Fim de uma experiência

Fim de uma experiência

Sobre o fim de uma experiência

Luiz Araujo

Em tempos sombrios na política, quando somos governados por políticas conservadoras, dirigidos no parlamento por pessoas conservadoras e vemos um partido gestado no seio das lutas sociais se desfazer em sucessivos escândalos éticos, recordar que um dia as coisas foram diferentes talvez seja importante.

Achei na minha estante um livro publicado pela Cortez Editora em 1988. O título relembra época da efervescência política das mobilizações prévias a constituinte daquele ano. O título é sugestivo, mesmo que hoje diante dos ataques aos partidos possa parecer exótico: A educação como ato político partidário.

Na lista de autores temos educadores renomados como Florestan Fernandes, Carlos Rodrigues Brandão, Moacir Gadotti, Lisete Arelaro, Paolo Nosella e Paulo Freire. Mas também escreveram artigos o ex-presidente Lula e líderes petistas de então, dentre eles Celso Daniel, Djalma bom e Paulo Frateschi.

A pretensão do livro era, ao mesmo tempo, sistematizar as primeiras experiências educacionais de governos petistas e anunciar as propostas do partido para a educação, inclusive para o processo constituinte.

Há documentos preciosos no livro. Destaco as propostas para o capítulo da educação que Florestan apresentou, onde em um artigo estava escrito que as escolas particulares poderiam existir, porém “elas e suas mantenedoras ou proprietários estão taxativamente excluídos do acesso aos recursos públicos destinados à educação escolarizada e de isenções ou concessões fiscais de qualquer natureza” (p. 164).

Nos vinte e sete anos que separam nossos dias de sua edição muita água passou por debaixo da ponte. A visão universalista da Constituição daquele ano foi lentamente sendo dilapidada pela hegemonia neoliberal e após chegar ao poder, o partido que inspirou o referido livro já havia mudado muito. De um lado, incorporado grande parte dos pressupostos teóricos neoliberais que na época criticava.

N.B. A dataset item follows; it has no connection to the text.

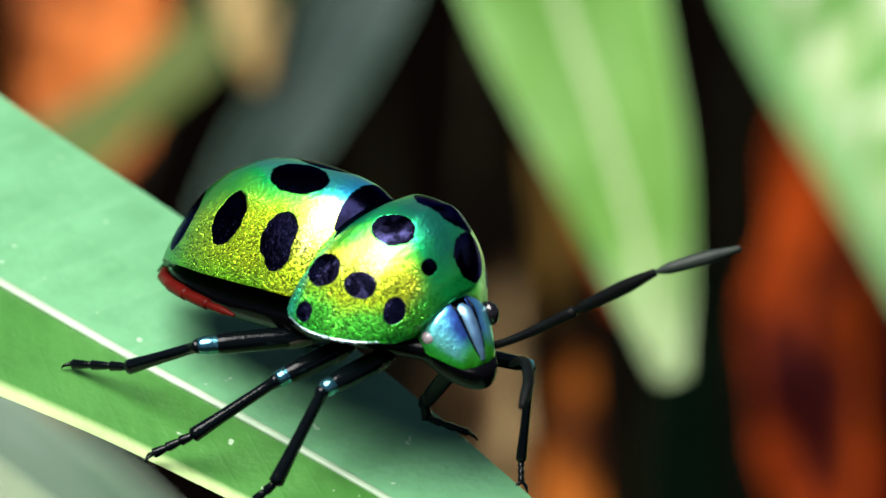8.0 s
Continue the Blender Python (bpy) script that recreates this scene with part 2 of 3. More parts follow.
HEAD = shell_material("blue-green metallic head", [(0.0, (0.05, 0.80, 0.04)), (0.26, (0.08, 0.92, 0.15)), (0.42, (0.24, 0.96, 0.86)), (0.68, (0.22, 0.88, 1.0)), (0.86, (0.12, 0.50, 0.95)), (0.96, (0.05, 0.14, 0.60))], (0.05, 0.50, 0.60),
                      [(0.0, (0.05, 0.65, 0.02)), (0.9, (0.08, 0.75, 0.06))], 0.15, 0.36, 0.86)
TYLUS = chitin_material("blue-violet metallic brow", (0.10, 0.16, 0.62), (0.42, 0.85, 0.98), 0.42, 0.85)
SILVER = chitin_material("silvery blue rim", (0.65, 0.75, 0.82), (0.35, 0.5, 0.65), 0.25, 0.9)
BLACK = chitin_material("black chitin", (0.001, 0.001, 0.0015), (0.003, 0.003, 0.004), 0.16, 0.0, 0.10)
LEGS = chitin_material("blue-black leg chitin", (0.001, 0.0015, 0.002), (0.002, 0.004, 0.005), 0.12, 0.0, 0.20)
# teal knee metal, lightened so that the knee highlights are in its colour
KNEE = chitin_material("steel-blue knee chitin, highlight in its colour", (0.20, 0.55, 0.68), (0.005, 0.05, 0.08), 0.22, 0.95)
FEMUR = chitin_material("cyan front leg chitin", (0.10, 0.50, 0.62), (0.04, 0.30, 0.42), 0.30, 0.70)
RED = chitin_material("red abdomen margin", (0.115, 0.005, 0.003), (0.045, 0.002, 0.001), 0.4, 0.0, 0.10)
EYE = chitin_material("dark compound eye", (0.006, 0.005, 0.006), (0.012, 0.010, 0.012), 0.10, 0.0, 0.7)
# near eye: the sun glint on it is painted as a pale pinkish colour
GLINT_EYE = chitin_material("eye with sun glint in its colour", (0.55, 0.47, 0.50), (0.20, 0.16, 0.19), 0.12, 0.0, 0.7)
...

De outro, seus principais dirigentes haviam sido conquistados para a tese de que para chegar ao poder estatal era necessário governar do mesmo jeito que os seus adversários.

O viés da educação popular foi sendo substituída por uma visão de educação como mercadoria, mesmo que mantendo programas de inclusão dos setores excluídos no acesso educacional.

Não é necessário dizer que quase tudo que seus dirigentes escreveram no livro foi sendo lentamente abandonado, seja nos programas presidenciais, seja no modo efetivo de governar.

Resgatei a frase do saudoso Florestan Fernandes, educador que manteve sua coerência durante toda a vida e travou batalhas contra os interesses privados em diferentes épocas da história brasileira, para simbolizar um dos aspectos em que o PT atual rompeu radicalmente com o PT que inspirou o livro aqui relembrado. Hoje a linha oficial partidária é oferecer a educação por meio de parcerias com setor privado, além de ver com bons olhos o próprio crescimento do setor. Recursos públicos são cada vez mais direcionados para fomentar o crescimento da iniciativa privada, apenas mitigando tal apoio com condicionantes de vagas (por meio de bolsas) para os mais pobres, mesmo que ofertadas da maneira mais precária que as “leis do mercado’ permitirem.

Em tempos sombrios é necessário relembrar que outro caminho era possível. Que outro caminho ainda é possível. Mesmo que em outras ferramentas políticas.